WORK TO DO: Among the lines below, list those containing the string "import".

◆ ◆ ◆ ◆ ◆ ◆ ◆

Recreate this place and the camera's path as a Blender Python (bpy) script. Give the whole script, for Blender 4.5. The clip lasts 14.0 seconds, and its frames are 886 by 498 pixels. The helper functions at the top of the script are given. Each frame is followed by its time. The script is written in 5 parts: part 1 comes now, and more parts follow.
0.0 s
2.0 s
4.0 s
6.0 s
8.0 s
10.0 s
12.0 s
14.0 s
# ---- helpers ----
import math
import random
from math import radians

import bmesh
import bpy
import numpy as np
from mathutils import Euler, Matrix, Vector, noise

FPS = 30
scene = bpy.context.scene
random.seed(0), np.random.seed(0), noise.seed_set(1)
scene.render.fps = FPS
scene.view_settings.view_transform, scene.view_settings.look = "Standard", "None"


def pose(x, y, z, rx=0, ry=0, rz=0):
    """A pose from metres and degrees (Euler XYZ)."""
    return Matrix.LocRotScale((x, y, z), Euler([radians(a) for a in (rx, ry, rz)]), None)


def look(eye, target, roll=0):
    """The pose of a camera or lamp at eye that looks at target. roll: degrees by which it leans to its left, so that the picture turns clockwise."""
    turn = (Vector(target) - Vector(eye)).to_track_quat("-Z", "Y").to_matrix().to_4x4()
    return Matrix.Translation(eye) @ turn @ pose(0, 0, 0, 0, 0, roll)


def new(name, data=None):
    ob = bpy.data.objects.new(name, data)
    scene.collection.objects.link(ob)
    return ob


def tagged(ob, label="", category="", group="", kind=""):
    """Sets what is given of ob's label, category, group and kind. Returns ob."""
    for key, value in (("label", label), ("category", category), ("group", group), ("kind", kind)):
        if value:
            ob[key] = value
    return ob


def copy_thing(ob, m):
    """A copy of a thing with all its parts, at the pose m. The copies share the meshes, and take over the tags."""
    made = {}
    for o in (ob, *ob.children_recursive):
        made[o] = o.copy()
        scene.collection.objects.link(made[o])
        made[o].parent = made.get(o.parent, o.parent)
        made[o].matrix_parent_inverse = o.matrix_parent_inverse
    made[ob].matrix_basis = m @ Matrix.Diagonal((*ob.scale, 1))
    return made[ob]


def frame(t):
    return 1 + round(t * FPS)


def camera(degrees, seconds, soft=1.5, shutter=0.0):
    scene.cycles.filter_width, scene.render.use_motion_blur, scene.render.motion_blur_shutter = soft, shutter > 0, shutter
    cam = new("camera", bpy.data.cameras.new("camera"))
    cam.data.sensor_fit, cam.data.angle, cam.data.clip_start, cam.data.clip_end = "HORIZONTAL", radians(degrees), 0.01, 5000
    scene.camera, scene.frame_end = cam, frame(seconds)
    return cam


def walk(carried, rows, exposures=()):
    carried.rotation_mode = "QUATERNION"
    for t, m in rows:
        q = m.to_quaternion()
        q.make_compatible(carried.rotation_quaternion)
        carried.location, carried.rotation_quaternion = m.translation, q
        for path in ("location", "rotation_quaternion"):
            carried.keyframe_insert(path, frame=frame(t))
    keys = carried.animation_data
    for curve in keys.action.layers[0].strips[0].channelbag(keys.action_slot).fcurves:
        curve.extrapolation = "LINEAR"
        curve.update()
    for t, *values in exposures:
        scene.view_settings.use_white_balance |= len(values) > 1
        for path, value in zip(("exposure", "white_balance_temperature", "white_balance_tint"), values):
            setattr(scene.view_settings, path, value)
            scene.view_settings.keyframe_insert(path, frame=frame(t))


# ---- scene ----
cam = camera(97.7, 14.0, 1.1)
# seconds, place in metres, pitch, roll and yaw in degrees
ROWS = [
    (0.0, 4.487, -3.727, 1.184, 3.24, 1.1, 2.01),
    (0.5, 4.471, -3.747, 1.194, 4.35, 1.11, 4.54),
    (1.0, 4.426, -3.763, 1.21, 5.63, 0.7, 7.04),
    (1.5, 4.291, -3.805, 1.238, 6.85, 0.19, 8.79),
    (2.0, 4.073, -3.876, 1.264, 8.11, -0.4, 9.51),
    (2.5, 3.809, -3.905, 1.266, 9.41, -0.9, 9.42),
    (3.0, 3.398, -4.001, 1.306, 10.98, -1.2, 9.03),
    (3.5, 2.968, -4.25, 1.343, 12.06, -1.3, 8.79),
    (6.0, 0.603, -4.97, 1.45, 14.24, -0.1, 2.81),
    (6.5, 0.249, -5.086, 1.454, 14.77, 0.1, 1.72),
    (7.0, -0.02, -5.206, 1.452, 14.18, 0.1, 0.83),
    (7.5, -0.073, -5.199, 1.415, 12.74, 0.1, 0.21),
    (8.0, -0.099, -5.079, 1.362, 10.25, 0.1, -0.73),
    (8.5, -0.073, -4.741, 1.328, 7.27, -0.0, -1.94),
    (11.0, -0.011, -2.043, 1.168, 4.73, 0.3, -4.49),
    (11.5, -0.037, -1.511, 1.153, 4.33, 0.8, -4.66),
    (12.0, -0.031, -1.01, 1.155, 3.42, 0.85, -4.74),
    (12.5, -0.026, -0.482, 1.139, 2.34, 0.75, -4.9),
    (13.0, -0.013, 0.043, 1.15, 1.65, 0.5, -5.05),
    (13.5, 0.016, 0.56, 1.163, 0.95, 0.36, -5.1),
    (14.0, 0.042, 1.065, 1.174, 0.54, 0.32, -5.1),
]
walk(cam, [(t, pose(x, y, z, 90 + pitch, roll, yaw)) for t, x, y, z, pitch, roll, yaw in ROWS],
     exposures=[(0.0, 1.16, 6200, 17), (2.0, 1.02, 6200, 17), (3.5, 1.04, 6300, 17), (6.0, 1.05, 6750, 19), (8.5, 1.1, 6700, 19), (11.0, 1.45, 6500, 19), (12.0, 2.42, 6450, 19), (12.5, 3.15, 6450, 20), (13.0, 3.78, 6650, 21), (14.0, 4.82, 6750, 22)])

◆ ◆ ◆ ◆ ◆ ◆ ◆

OUTPUT FOR THIS EXERCISE:
import math
import random
from math import radians
import bmesh
import bpy
import numpy as np
from mathutils import Euler, Matrix, Vector, noise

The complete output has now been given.